SOURCE DATA.
########################################
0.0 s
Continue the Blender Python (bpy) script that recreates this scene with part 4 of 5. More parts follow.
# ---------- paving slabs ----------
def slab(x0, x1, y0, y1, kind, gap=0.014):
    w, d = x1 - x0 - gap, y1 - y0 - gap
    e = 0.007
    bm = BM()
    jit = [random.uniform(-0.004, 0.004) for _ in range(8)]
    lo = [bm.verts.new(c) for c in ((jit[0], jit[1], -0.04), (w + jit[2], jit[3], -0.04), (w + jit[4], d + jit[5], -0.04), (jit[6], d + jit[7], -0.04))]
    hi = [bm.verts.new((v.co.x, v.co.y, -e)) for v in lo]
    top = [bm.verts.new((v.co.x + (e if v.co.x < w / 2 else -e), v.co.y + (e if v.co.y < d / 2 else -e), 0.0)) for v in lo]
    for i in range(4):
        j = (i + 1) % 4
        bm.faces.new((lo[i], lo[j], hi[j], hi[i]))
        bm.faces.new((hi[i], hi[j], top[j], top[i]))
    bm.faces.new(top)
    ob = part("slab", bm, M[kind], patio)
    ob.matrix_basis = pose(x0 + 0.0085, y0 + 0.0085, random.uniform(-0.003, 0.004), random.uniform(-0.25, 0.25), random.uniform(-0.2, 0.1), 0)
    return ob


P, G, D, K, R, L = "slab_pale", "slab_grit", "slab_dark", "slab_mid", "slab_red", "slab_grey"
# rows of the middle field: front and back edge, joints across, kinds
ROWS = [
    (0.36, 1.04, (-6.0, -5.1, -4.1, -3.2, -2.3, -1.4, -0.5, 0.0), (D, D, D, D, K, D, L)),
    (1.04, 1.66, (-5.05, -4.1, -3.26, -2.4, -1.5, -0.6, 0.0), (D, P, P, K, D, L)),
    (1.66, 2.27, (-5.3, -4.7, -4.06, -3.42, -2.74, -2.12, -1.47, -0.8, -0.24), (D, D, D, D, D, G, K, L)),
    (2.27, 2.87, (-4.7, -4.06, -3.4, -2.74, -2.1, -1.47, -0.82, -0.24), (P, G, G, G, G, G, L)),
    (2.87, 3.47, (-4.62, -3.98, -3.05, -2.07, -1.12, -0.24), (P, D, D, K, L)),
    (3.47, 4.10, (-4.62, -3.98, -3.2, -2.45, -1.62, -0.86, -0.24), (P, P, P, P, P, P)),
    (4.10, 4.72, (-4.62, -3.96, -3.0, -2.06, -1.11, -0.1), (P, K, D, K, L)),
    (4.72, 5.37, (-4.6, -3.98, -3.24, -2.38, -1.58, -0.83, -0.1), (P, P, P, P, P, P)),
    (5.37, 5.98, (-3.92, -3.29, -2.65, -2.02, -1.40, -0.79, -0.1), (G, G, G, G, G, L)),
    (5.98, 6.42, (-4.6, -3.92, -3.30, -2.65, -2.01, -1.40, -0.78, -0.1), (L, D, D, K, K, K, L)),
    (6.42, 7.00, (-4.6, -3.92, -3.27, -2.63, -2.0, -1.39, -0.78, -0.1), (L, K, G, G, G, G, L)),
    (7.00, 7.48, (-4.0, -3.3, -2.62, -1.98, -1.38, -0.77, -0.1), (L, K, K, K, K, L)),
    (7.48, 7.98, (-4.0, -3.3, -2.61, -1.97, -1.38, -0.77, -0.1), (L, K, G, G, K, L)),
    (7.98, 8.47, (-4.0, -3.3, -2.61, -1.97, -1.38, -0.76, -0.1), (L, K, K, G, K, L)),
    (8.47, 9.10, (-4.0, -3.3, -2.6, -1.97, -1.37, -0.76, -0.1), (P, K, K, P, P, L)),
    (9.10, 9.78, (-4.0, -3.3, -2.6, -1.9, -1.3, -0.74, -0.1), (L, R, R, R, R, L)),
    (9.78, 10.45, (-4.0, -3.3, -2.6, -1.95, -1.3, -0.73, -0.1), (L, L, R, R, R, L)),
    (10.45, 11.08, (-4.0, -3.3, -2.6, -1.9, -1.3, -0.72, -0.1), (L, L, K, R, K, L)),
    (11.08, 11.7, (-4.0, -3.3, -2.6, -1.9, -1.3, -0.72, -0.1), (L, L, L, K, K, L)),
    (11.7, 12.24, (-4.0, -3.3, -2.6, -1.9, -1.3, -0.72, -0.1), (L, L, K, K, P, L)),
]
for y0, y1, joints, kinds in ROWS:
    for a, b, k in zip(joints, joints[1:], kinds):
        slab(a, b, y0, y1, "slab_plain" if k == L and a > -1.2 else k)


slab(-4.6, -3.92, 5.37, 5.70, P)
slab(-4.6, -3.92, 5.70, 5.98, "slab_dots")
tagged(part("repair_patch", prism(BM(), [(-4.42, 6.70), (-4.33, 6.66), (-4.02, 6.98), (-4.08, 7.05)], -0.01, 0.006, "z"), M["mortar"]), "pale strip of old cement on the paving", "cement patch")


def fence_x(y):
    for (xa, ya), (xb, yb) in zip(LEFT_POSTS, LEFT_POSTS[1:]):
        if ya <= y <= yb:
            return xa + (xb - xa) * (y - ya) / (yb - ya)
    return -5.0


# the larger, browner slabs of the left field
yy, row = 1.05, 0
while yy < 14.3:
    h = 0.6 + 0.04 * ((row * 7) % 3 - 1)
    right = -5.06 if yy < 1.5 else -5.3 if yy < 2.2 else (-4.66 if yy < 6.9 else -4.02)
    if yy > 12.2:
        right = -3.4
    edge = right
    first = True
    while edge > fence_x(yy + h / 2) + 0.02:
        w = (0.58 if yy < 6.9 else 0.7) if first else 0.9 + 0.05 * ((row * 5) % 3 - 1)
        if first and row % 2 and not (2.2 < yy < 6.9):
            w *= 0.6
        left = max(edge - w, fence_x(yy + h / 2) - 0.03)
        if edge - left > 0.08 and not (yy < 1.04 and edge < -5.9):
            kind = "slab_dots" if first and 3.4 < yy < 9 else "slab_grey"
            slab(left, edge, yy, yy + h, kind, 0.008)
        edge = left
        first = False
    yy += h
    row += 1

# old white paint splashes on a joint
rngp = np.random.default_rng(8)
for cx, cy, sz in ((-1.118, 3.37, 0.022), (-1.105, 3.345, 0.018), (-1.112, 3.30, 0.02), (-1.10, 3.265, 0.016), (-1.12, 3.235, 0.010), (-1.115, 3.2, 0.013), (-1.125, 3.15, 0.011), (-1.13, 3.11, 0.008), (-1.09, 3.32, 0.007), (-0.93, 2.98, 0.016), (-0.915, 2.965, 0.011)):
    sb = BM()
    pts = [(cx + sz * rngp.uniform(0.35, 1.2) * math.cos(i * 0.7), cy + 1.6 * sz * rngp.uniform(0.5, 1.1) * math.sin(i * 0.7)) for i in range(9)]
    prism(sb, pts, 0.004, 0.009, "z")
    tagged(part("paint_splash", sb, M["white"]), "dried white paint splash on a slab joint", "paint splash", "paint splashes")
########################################
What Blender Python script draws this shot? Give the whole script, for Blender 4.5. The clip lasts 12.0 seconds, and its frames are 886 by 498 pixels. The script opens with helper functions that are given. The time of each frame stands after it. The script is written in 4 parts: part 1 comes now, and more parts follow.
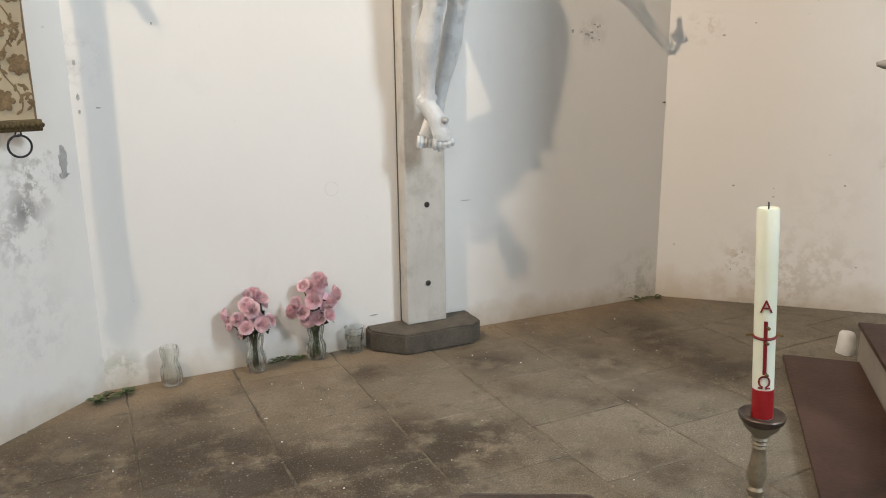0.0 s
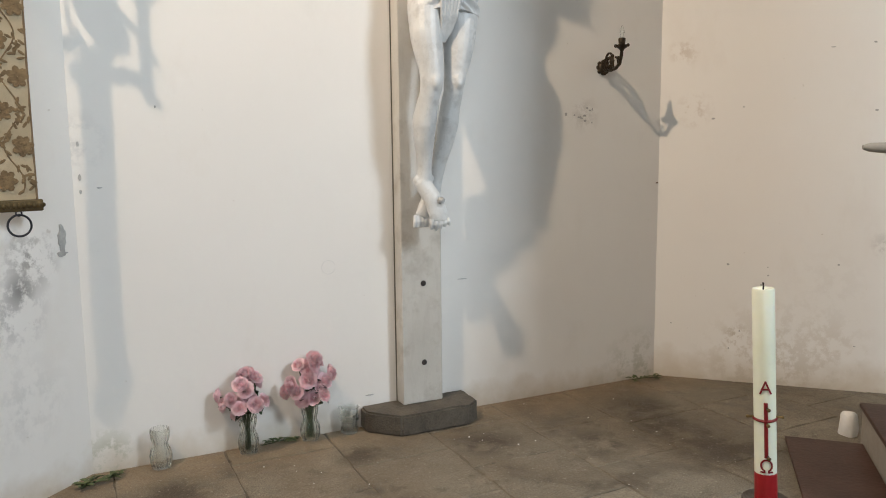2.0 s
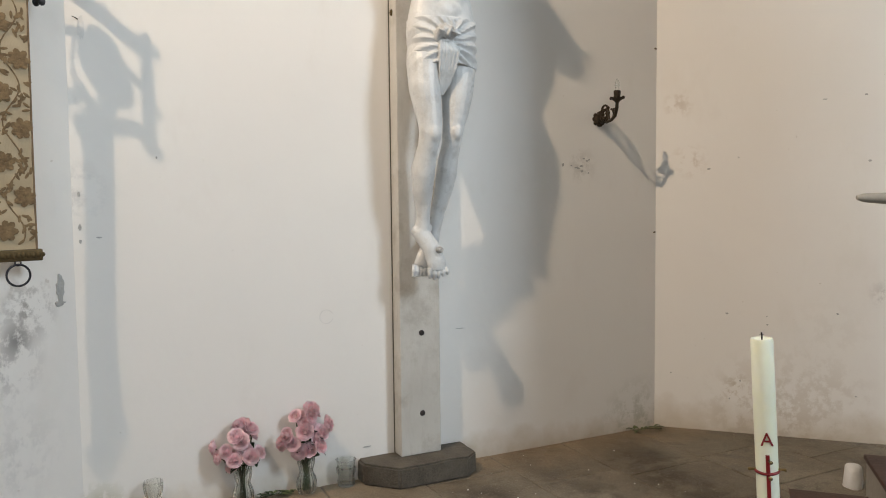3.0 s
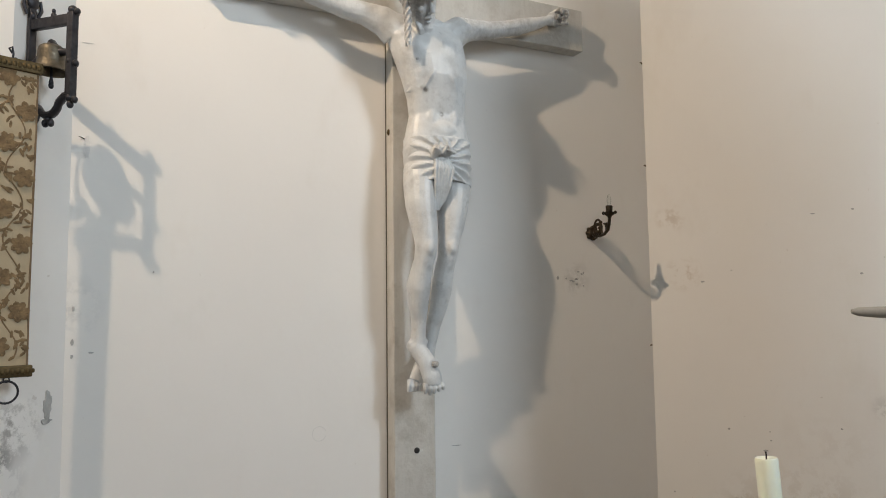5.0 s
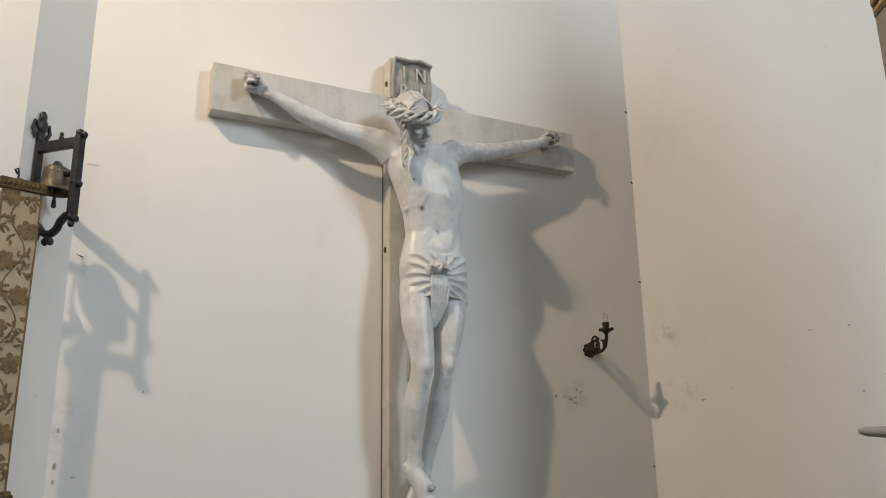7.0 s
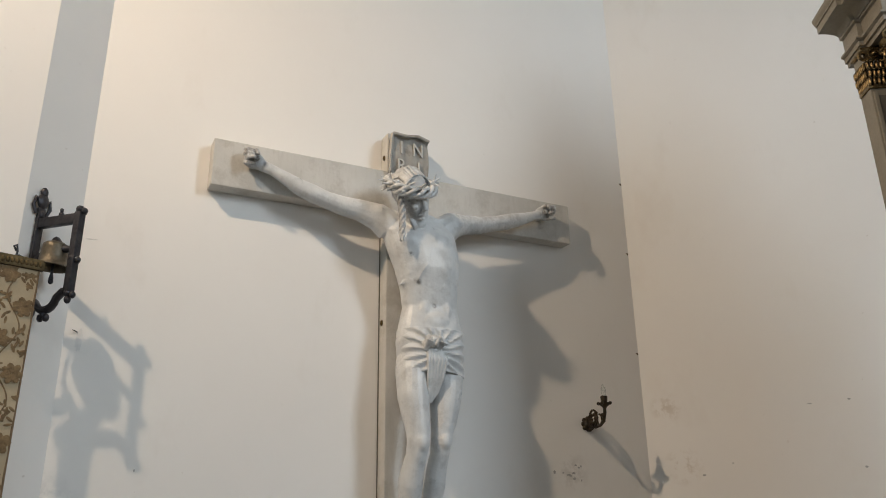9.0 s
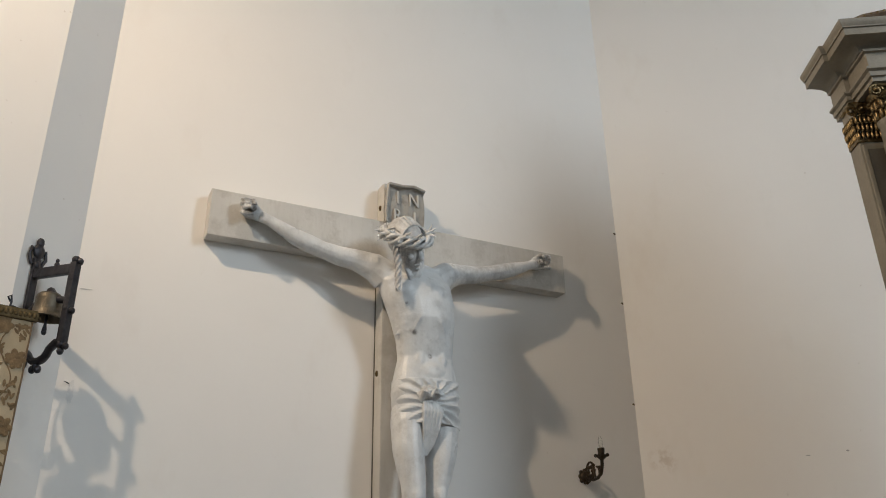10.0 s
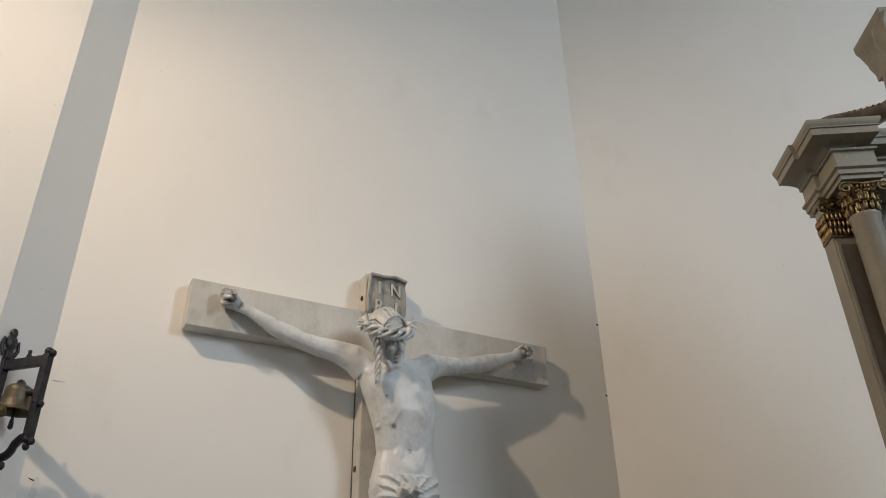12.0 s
########################################
Pick out the lines that include the word "follow" and write them out.

Continue the Blender Python (bpy) script that recreates this scene with part 4 of 5. More parts follow.
What Blender Python script draws this shot? Give the whole script, for Blender 4.5. The clip lasts 12.0 seconds, and its frames are 886 by 498 pixels. The script opens with helper functions that are given. The time of each frame stands after it. The script is written in 4 parts: part 1 comes now, and more parts follow.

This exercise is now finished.